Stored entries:
□ □ □

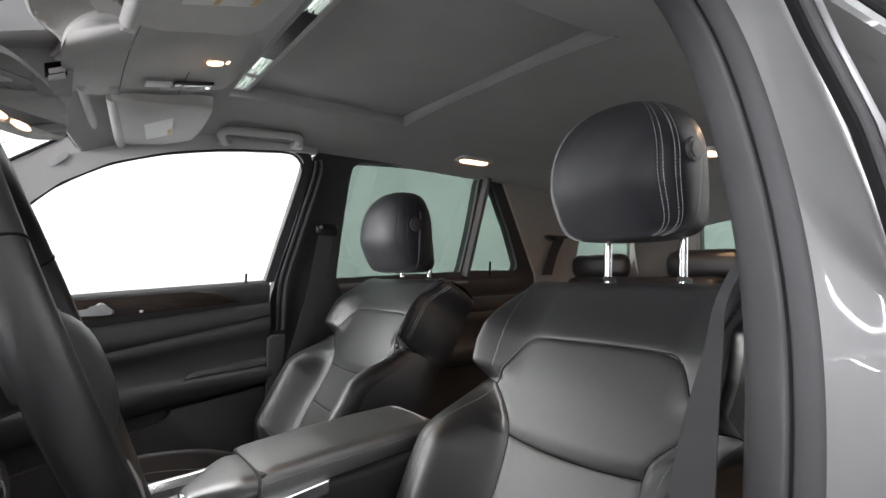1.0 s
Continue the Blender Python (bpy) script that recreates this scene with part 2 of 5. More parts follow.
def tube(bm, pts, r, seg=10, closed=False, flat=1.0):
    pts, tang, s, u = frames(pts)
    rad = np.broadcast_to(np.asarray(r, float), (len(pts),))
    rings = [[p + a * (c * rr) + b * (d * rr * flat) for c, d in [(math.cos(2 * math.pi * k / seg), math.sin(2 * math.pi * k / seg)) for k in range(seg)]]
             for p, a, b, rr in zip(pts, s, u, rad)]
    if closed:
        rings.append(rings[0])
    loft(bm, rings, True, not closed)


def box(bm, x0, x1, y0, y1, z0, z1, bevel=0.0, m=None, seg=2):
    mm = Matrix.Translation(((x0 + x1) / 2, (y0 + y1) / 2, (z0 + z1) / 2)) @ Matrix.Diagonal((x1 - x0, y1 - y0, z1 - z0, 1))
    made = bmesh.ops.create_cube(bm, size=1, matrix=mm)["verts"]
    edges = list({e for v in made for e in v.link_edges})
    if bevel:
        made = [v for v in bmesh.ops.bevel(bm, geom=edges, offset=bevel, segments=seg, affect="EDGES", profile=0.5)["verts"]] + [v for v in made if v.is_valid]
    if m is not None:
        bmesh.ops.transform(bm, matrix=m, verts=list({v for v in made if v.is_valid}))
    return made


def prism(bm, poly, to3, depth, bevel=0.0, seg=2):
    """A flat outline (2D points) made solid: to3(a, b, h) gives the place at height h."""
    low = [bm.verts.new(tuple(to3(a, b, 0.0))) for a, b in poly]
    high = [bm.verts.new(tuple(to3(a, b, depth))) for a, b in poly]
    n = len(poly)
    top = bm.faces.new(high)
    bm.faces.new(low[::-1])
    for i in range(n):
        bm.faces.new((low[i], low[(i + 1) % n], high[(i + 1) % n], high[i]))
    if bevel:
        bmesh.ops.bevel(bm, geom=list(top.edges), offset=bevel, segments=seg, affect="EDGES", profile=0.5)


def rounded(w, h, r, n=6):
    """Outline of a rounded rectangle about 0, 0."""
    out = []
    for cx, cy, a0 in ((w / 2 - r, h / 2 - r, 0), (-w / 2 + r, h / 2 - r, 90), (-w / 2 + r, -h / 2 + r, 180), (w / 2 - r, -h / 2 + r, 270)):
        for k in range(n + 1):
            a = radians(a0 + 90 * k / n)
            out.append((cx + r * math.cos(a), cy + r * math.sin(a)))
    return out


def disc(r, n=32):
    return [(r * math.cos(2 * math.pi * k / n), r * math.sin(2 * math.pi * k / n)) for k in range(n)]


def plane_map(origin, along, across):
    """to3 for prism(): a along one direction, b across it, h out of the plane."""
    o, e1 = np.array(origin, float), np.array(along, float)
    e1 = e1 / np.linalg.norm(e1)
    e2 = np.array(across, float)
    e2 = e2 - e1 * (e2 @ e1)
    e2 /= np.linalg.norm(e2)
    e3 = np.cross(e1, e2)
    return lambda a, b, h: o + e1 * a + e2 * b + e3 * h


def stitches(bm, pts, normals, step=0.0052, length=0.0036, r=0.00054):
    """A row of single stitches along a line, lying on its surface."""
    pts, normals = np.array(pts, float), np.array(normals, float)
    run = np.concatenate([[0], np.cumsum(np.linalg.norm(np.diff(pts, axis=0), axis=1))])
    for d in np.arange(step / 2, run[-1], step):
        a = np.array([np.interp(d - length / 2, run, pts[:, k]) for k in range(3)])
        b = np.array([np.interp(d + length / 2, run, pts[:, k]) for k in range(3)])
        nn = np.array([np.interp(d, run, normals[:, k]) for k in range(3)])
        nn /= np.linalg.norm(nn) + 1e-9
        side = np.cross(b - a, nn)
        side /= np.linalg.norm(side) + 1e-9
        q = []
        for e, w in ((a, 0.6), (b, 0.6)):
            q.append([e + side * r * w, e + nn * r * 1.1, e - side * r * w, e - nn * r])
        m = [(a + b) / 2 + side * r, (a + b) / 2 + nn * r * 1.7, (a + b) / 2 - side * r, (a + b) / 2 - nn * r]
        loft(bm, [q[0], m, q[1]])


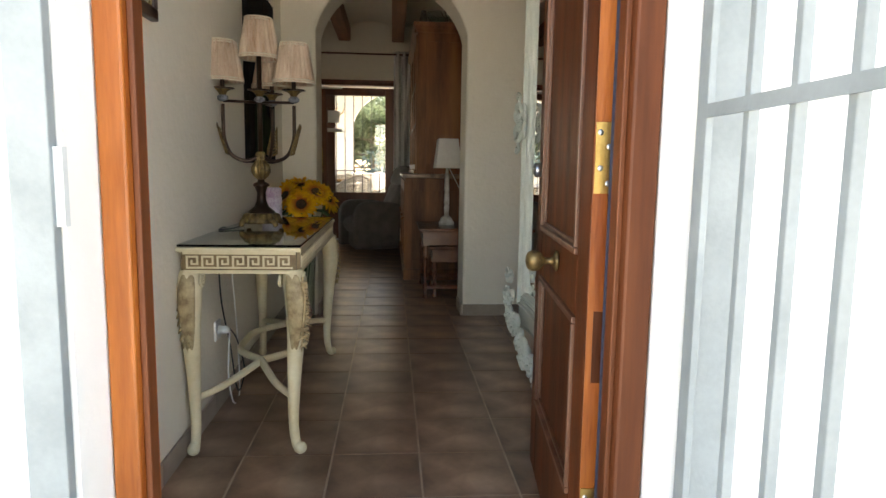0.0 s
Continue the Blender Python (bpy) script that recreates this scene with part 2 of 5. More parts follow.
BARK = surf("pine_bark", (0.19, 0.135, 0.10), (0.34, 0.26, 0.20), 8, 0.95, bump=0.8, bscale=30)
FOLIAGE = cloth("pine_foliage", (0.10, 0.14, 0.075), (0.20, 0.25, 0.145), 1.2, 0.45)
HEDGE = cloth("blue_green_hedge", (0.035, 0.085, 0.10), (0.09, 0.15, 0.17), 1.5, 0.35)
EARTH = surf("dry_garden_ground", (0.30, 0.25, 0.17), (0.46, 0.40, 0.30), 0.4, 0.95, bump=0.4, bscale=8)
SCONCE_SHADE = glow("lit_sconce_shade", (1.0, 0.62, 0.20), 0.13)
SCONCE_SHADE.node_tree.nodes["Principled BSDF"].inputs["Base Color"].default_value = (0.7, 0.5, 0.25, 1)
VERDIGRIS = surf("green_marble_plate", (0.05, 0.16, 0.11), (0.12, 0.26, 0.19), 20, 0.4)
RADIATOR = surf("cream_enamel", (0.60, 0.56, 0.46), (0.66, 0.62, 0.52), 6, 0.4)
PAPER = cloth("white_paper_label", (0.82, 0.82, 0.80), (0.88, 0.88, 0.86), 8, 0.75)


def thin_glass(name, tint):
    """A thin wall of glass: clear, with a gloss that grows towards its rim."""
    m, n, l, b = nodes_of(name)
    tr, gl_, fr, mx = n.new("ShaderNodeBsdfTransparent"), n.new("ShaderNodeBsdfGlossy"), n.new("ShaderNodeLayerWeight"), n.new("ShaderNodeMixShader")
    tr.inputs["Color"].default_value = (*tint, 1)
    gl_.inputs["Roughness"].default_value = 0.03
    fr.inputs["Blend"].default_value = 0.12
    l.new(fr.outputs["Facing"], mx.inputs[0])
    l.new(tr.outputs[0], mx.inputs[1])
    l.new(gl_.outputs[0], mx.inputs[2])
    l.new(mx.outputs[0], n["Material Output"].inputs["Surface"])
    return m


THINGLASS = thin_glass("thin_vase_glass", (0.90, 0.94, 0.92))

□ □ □

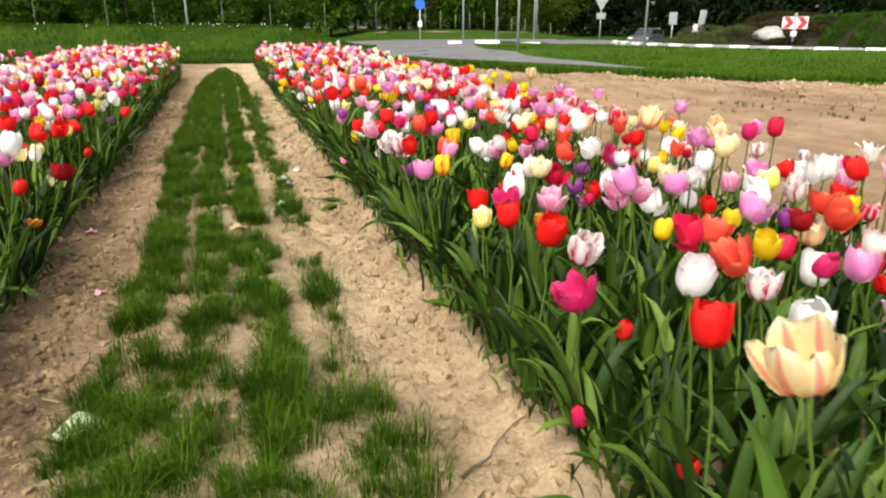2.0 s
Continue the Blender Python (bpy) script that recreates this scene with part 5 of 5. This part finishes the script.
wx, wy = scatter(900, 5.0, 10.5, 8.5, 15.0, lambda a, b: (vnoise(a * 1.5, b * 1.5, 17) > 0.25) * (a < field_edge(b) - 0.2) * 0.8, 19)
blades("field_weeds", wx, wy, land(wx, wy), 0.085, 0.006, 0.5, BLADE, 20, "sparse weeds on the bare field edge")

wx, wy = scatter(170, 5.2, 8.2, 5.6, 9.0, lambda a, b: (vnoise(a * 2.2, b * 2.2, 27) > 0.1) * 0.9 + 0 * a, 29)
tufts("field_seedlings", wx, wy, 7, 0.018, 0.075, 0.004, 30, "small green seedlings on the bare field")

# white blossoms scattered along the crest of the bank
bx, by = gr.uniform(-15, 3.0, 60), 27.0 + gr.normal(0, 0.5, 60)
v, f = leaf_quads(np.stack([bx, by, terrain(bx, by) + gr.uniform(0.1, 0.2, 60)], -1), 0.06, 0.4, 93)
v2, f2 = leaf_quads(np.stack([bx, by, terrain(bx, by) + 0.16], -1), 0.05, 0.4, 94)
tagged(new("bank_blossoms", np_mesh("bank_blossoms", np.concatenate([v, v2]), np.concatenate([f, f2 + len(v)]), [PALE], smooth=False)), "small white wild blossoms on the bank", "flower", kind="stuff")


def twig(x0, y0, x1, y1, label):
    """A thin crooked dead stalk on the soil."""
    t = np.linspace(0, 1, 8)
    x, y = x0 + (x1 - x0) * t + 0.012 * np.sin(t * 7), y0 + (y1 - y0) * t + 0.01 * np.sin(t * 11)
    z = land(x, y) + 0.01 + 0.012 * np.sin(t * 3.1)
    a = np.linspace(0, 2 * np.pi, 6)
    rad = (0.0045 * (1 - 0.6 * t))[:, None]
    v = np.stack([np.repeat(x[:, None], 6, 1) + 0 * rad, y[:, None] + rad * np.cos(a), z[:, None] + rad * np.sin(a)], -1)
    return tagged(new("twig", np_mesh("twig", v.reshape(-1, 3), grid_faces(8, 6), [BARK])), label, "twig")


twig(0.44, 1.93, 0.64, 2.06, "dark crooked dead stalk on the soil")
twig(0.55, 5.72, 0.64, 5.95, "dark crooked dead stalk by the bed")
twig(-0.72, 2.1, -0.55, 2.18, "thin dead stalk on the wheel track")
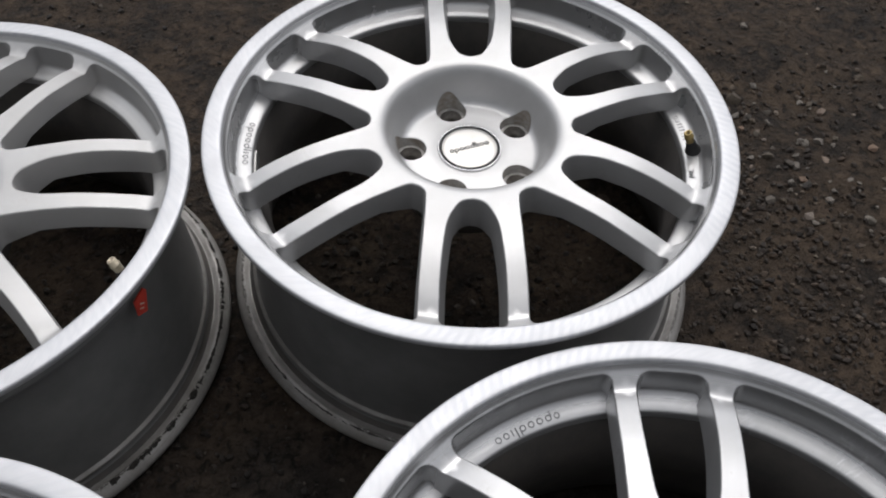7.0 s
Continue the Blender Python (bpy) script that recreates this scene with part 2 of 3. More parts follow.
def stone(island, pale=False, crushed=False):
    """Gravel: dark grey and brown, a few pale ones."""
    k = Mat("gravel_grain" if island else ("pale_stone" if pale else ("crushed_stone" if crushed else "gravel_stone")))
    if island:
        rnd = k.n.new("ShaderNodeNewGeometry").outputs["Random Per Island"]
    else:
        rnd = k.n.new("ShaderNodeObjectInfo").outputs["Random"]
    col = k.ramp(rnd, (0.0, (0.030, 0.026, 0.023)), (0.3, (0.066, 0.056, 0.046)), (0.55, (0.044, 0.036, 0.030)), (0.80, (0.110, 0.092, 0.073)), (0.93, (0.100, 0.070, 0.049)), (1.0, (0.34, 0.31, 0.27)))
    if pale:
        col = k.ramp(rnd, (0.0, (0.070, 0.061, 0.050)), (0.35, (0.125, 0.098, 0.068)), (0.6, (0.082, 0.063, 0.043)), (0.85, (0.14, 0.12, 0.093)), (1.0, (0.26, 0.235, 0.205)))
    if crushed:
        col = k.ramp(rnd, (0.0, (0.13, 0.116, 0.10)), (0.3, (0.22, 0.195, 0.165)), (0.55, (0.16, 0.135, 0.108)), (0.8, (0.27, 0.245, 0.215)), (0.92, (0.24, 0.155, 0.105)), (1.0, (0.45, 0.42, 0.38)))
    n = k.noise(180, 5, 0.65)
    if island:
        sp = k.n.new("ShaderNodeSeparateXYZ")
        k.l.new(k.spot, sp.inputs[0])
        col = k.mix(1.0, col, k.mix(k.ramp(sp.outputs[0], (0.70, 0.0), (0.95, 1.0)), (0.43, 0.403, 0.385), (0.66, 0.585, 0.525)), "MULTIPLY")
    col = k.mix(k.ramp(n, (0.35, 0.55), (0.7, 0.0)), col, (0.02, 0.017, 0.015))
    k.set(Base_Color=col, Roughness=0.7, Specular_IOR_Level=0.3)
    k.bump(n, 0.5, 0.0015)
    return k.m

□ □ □

§ **EXERCISE BRIEF**:
Extract the run of lines that opens with the line containing "finishes the script." and closes with the line containing "weeds on the"; reproduce it exactly and add nothing.

§ **RESULT OF THE EXERCISE**:
Continue the Blender Python (bpy) script that recreates this scene with part 5 of 5. This part finishes the script.
wx, wy = scatter(900, 5.0, 10.5, 8.5, 15.0, lambda a, b: (vnoise(a * 1.5, b * 1.5, 17) > 0.25) * (a < field_edge(b) - 0.2) * 0.8, 19)
blades("field_weeds", wx, wy, land(wx, wy), 0.085, 0.006, 0.5, BLADE, 20, "sparse weeds on the bare field edge")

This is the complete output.